One more poke, this one harder. "That's all. No more questions. My God, look at those caves on that hillside. What in the name of all that's holy have they done to my Vicksburg?"
I got defensive. "If not for the caves, we'd all be dead," I told him.
He turned in the saddle and spoke to Robert. "Let me apologize for my town, Robert," he said. "But this is what you get for being the only rail and river junction between here and Memphis and New Orleans."
"It can be made right again," Robert said wisely. Apparently, to him, anything that could be made right again was not worth wasting your time worrying about. There were things that never could be made right again, he was reminding my brother.
Landon sighed. "Come on, Claire Louise, show us the right cave," he directed.
Chapter Six
Mama stared at me across what was now her dining area. I handed Sammy to James, whose face was swollen with crying. He held the cat close and made a gulping ending to the crying he'd been doing all morning, thinking the cat was gone for good.
"He wouldn't eat breakfast, he wouldn't listen to any reasoning," Mama told me. "I tell you, I couldn't bear it. And now he's running a fever and hiccuping. You know what his hiccups are like. Just like Claire Louise's. They last hours. To say nothing of the worry I had over you, Claire Louise. I tell you, I wish I'd left you with your grandmother."
"I have somebody outside who can fix James up," I said softly.
"I don't know why I didn't leave you there. Your father has a fixation about the family being together, is why. And I don't know why I just don't take up a wooden spoon and paddle you good right now. What did you say? You brought someone home? Into this quagmire? Who?"
He'd sneaked in behind me. "It's me, Mama," Landon said. He came right past me, putting a reassuring hand on my shoulder, and went directly into Mama's arms.
"Oh, my boy, my boy." She clung to him, crying. He was at least two heads taller than she was.

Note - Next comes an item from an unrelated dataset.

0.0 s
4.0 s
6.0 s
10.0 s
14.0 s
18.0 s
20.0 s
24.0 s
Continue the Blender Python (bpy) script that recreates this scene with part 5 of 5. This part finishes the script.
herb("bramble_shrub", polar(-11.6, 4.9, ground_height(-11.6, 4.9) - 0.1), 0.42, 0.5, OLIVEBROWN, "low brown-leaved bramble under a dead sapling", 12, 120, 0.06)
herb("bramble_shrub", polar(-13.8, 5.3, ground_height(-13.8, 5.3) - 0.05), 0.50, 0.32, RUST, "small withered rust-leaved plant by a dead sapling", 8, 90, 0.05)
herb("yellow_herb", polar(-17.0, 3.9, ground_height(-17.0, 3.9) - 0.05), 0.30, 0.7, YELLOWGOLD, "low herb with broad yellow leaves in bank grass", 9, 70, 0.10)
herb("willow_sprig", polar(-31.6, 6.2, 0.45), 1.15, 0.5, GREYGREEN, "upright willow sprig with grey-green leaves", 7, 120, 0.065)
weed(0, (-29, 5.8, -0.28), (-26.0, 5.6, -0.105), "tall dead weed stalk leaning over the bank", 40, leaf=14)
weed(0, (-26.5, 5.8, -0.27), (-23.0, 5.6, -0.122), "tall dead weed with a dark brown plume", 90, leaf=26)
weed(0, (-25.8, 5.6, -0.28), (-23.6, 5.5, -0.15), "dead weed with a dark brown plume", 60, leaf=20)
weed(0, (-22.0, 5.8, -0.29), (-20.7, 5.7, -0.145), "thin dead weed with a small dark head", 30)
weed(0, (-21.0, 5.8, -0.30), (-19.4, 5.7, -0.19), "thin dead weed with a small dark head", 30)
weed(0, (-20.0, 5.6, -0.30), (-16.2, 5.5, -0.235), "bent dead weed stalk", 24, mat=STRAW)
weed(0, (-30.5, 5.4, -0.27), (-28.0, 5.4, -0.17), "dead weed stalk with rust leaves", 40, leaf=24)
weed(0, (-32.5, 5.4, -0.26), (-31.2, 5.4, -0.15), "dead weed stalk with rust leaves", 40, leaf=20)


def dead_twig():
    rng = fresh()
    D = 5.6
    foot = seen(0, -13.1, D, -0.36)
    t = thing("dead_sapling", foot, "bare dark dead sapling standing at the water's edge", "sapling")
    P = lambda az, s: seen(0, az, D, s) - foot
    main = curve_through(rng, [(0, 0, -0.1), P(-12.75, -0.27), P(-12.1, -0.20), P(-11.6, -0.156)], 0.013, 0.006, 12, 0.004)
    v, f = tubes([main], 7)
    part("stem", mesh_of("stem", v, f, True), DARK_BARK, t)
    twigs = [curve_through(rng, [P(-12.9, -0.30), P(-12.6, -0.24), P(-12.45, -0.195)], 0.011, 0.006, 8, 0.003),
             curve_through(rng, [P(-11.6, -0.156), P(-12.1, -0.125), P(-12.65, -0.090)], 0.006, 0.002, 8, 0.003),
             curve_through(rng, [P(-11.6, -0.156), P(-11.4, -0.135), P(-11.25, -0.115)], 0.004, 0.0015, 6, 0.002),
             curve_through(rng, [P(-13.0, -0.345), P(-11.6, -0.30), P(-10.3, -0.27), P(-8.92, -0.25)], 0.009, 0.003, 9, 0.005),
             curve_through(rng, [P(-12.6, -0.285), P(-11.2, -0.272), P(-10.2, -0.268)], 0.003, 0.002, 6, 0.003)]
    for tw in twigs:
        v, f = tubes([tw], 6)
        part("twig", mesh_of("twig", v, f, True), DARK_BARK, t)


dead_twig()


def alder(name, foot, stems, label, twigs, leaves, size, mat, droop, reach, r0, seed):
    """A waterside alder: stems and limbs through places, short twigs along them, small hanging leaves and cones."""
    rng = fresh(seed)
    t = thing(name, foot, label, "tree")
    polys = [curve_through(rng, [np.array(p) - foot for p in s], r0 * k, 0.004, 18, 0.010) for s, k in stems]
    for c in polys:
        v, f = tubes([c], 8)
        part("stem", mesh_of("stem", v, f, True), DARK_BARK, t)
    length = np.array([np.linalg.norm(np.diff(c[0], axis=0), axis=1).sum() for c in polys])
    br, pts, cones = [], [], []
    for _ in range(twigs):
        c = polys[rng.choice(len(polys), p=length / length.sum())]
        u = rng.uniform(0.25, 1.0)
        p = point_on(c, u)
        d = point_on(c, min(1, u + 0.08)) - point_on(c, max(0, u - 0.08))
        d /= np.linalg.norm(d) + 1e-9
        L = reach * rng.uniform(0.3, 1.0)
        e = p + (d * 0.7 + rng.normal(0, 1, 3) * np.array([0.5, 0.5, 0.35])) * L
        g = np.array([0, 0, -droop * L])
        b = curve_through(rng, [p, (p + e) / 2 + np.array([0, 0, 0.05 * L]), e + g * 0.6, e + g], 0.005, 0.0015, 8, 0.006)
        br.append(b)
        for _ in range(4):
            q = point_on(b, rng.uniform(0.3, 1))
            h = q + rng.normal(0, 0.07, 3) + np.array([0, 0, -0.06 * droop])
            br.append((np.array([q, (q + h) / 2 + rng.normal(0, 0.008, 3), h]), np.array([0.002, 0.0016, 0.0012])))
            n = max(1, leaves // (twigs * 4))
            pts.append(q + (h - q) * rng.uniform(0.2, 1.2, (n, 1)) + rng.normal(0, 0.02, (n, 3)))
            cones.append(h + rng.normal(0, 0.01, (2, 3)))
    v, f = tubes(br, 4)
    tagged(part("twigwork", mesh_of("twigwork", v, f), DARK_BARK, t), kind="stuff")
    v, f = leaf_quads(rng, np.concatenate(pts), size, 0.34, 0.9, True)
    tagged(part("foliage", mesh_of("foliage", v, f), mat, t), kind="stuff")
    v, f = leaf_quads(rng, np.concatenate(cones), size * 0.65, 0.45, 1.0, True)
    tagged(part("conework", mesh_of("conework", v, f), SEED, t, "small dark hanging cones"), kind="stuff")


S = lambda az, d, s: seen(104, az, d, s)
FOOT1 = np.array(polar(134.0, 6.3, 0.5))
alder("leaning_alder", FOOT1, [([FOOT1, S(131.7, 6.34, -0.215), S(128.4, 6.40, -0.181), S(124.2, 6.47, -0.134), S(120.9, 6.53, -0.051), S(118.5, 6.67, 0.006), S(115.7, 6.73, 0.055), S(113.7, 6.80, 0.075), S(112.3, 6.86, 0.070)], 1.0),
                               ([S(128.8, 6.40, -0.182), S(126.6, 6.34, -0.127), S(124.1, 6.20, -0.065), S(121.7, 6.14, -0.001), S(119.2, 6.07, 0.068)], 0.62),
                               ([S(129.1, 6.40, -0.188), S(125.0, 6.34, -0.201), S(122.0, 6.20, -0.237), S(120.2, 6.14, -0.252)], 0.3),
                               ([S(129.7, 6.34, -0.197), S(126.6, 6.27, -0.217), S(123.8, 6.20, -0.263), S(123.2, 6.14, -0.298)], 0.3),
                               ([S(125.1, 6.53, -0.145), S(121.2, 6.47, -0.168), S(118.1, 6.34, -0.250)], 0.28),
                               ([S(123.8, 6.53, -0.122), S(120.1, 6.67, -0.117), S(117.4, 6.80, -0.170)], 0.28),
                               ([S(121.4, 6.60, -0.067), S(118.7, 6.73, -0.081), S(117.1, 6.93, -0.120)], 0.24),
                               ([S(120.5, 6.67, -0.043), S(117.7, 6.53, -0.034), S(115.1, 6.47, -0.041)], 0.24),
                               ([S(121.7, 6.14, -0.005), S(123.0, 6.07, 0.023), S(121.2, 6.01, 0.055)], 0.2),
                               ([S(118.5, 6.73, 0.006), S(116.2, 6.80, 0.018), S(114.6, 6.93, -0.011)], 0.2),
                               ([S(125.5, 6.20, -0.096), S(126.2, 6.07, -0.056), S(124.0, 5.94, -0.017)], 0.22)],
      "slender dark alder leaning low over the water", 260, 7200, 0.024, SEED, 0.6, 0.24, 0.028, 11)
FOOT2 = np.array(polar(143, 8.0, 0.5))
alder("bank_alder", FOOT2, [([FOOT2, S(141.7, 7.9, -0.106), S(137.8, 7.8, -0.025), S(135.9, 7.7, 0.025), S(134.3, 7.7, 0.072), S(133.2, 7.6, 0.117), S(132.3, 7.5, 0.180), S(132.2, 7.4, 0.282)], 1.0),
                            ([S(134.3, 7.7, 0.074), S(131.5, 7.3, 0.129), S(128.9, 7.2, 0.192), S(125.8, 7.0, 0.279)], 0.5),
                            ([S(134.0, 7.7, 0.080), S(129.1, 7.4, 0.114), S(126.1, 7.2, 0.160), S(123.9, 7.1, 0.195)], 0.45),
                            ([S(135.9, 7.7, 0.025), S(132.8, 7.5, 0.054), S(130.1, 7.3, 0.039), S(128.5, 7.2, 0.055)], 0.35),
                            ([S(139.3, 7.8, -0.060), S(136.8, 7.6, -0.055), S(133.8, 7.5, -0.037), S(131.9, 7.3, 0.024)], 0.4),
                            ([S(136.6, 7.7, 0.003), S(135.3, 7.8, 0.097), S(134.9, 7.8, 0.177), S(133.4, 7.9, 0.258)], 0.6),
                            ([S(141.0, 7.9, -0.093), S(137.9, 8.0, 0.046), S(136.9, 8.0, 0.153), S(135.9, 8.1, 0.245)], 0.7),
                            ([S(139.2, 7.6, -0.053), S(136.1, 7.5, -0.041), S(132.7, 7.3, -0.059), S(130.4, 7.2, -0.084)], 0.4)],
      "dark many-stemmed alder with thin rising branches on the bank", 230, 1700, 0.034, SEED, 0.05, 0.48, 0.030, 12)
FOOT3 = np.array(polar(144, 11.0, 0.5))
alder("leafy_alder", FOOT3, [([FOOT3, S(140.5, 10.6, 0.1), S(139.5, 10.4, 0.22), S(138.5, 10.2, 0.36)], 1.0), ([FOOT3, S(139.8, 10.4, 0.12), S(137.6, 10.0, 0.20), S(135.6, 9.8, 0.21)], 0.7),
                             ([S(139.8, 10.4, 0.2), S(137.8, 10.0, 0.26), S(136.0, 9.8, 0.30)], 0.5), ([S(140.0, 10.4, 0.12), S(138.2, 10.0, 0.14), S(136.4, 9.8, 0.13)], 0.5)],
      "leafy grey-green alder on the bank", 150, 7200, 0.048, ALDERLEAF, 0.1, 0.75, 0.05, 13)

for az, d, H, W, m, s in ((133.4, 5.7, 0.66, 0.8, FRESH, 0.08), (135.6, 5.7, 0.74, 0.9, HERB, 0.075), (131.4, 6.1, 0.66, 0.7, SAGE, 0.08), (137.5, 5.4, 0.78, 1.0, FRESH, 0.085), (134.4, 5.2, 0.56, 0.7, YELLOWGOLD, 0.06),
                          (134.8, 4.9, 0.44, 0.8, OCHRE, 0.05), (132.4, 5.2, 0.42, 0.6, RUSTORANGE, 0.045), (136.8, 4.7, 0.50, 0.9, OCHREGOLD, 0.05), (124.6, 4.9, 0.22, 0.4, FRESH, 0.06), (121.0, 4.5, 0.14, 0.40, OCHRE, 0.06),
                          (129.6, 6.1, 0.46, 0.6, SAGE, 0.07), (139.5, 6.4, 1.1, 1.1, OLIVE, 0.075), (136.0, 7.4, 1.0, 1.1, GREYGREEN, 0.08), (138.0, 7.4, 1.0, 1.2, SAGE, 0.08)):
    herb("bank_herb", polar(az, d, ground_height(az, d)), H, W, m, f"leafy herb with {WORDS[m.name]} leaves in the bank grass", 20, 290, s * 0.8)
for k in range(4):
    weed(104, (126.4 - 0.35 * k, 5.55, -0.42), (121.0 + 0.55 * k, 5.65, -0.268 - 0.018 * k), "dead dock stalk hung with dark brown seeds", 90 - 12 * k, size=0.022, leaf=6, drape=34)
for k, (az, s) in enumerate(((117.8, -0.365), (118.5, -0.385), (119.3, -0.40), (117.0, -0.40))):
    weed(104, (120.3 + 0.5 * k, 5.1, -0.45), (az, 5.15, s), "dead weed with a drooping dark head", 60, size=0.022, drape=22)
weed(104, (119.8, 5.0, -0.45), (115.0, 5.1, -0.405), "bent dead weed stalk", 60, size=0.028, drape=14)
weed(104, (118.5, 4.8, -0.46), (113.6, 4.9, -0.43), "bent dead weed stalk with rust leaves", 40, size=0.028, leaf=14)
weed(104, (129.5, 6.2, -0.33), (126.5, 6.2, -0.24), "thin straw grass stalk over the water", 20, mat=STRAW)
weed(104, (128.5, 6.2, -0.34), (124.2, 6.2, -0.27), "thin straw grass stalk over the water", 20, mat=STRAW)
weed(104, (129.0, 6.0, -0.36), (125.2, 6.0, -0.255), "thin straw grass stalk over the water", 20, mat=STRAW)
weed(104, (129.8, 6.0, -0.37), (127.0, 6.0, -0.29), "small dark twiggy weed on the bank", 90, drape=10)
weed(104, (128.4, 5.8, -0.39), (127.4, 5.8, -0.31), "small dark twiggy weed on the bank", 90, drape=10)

"It's all right," he kept saying, "I'm home. I'm here. I'm fine, Mama. All in one piece." He lifted her right off the floor and held her. Sh
e reached for her handkerchief and blotted her tears.
"God is good," she said.
"Yeah," Landon said, "though sometimes He gets a little confused. Having trouble with the kids are you, Mama?" He released her and leaned down next to James, who sat with the cat in his arms. "How you doin', Buddy?"
James smiled at him. A knowing and secretive smile. They hugged, Sammy squashed between them. They had a great deal of feeling for each other, these two. James worshipped Landon and Landon didn't treat him like a child. He talked to him like a man, and James responded in kind.
Landon felt his face. "You seem a bit warm, Buddy. You know, I got the greatest new fixings for fever. You take some of it, and I'll take you outside to give some carrots to Rosie before the shelling starts again. What do you say?"
James said yes.
Landon stood and took James by the hand and they went toward the hall. "My bag is outside," he said. "Hope you got carrots, Ma." And then, "I'm bringing somebody else back in. Hope you got coffee, too. Oh, and I don't mean to outrank you, Ma, but she's too big for paddlin'. I'll talk to her if you want. Just let me know."
He winked at me and tweaked my nose as they walked out into the sunlight.
Within less than an hour, Robert was welcomed, sat down at the table, plied with food, fussed over by Mama, undressed, and washed by Easter, who told him to hush his mouth. She worked, even now, at the hospital two days a week and if she hadn't seen it already, then it didn't exist.
They gave him a room of his own with clean sheets and a light summer blanket. Easter approved Landon's bandaging of Robert and told him to go and clean up, too, or did he want her to do it. After all, "it ain't been that long since I done it when you wuz a little boy, Master Landon."
Landon skedaddled out of there, quick as he could.
But not before he took me into my room, where he put a newfangled thing called a thermometer into my mouth. When he took it out, he showed me my temperature. "One hundred and two," he said.
Then he gave me a dose of quinine and told me to get out of my wet shoes and stockings and dress and go to bed. I put on my nightgown and followed him into the kitchen.